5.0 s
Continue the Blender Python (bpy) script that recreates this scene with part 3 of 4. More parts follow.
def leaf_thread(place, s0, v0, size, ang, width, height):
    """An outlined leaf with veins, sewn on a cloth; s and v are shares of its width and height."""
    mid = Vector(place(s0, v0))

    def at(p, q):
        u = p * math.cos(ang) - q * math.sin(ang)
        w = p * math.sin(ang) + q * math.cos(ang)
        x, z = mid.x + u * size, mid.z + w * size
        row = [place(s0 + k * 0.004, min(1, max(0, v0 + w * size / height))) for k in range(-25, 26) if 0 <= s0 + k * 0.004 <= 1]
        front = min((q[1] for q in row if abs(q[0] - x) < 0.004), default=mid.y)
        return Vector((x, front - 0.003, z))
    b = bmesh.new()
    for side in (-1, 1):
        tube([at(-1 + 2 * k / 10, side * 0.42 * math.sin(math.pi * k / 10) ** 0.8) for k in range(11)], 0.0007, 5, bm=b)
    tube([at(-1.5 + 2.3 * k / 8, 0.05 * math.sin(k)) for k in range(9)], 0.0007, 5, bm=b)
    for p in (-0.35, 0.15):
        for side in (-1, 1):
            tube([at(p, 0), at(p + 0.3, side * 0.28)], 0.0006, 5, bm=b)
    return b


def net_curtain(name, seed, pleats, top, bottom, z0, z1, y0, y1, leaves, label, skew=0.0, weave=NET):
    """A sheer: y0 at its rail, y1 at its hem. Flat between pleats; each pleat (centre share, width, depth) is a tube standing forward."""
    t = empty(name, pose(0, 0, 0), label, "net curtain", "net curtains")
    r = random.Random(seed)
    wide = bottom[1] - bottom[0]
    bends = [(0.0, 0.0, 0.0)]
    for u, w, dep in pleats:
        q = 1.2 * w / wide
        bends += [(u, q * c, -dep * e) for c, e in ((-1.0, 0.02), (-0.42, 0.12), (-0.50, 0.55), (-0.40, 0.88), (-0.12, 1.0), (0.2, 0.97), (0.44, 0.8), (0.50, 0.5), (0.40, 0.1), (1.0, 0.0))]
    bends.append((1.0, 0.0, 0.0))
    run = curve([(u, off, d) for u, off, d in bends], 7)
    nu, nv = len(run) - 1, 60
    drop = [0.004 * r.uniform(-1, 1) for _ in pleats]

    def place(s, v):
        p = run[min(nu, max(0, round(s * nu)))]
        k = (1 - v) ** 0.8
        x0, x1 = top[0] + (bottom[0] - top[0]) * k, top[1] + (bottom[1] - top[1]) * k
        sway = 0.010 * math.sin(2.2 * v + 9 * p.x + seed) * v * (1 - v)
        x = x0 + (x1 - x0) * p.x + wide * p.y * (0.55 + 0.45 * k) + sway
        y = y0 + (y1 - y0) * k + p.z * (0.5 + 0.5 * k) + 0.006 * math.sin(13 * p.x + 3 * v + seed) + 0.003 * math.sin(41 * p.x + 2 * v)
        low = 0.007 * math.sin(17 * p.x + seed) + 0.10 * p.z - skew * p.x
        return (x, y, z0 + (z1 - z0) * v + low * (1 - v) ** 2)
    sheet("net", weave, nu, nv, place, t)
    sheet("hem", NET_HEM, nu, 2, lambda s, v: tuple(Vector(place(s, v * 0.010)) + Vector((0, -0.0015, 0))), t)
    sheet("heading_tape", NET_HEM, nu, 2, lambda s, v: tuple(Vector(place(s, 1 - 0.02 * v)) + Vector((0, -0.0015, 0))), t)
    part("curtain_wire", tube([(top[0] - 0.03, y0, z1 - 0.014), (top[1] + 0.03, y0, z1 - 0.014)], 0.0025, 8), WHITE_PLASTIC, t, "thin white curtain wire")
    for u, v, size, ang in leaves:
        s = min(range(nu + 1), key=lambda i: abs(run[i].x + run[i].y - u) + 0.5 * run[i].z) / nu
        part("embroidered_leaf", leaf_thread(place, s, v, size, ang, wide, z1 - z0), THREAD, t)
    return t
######
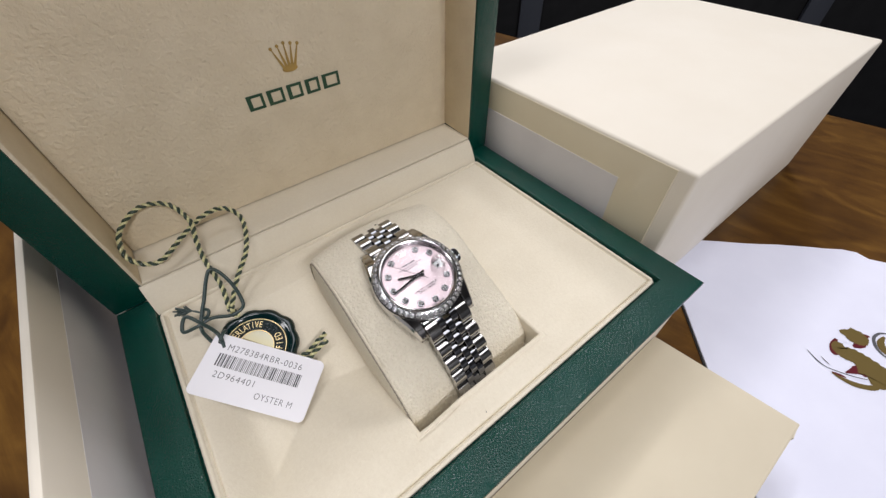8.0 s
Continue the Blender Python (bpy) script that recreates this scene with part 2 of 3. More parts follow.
######
• _JOB_:
Copy every line of the records above that holds the word "Continue".

• _ANSWER TO THE PROBLEM_:
Continue the Blender Python (bpy) script that recreates this scene with part 3 of 4. More parts follow.
Continue the Blender Python (bpy) script that recreates this scene with part 2 of 3. More parts follow.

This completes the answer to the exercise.